Healthy Cinnamon Raisin Scones
Yields: 8 scones
 
These tender scones are really easy to make, and their flavor reminds me of oatmeal raisin cookies! They’ll keep for at least a week if stored in an airtight container in the refrigerator.
  • 1 ½ cups (180g) whole wheat flour or gluten-free* flour (measured like this)
  • 1 ½ tsp baking powder
  • 1 ½ tsp ground cinnamon
  • ¼ tsp salt
  • 2 tbsp (28g) unsalted butter, cold and cubed
  • ½ cup (120g) plain nonfat Greek yogurt
  • 3 tbsp (45mL) pure maple syrup
  • 3 tbsp + 2 tsp (55mL) nonfat milk, divided
  • 1 tsp vanilla extract
  • ⅓ cup (53g) raisins
  1. Preheat the oven to 425°F, and line a baking sheet with a silicone baking mat or parchment paper.
  2. In a medium bowl, whisk together the flour, baking powder, cinnamon, and salt. Cut in the butter with a pastry cutter or the back of a fork until the mixture resembles fine crumbs. Stir in the Greek yogurt, maple syrup, 3 tablespoons of milk, and vanilla. Fold in the raisins with a spatula.
  3. Using a spatula, shape the dough into a ¾” tall circle on the prepared baking sheet, and brush with the remaining milk. Slice the circle into 8 triangular segments with a sharp knife. Bake at 425°F for 18-21 minutes, or until the tops are lightly golden. Cool on the pan for 5 minutes before transferring to a wire rack.
Notes: White whole wheat flour, whole wheat pastry flour, or all-purpose flour may be substituted for the white whole wheat flour.

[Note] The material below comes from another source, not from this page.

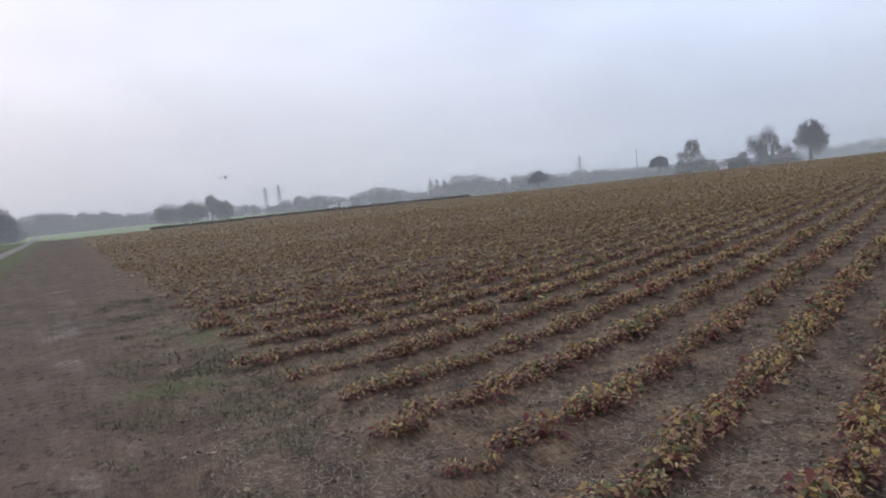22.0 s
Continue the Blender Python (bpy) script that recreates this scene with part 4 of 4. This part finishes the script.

For a gluten-free version, use the following blend: 1 cup (120g) millet flour, ¼ cup (30g) tapioca flour, ¼ cup (30g) brown rice flour, and 1 teaspoon xanthan gum. Most store-bought gluten-free flour blends will work as well, if they’re measured like this.

This cinnamon variety is my current favorite because it has a much stronger and more robust flavor compared to the red-lidded jars of cinnamon I grew up with.

It’s very important that your butter is cold, straight from the fridge. (Freezing it isn’t necessary for this recipe!) With very cold butter, it won’t heat up until you put the scones in the extremely hot oven, and it will create little air pockets and a very tender crumb when it melts.

Honey or agave may be substituted in place of the pure maple syrup.

Any milk may be substituted in place of the nonfat milk.

In a pinch, coconut oil may be substituted for the butter, but the texture of the scones will be affected. Very cold butter is required to achieve their tender texture, and since coconut oil melts at a much lower temperature, the results will not be the same.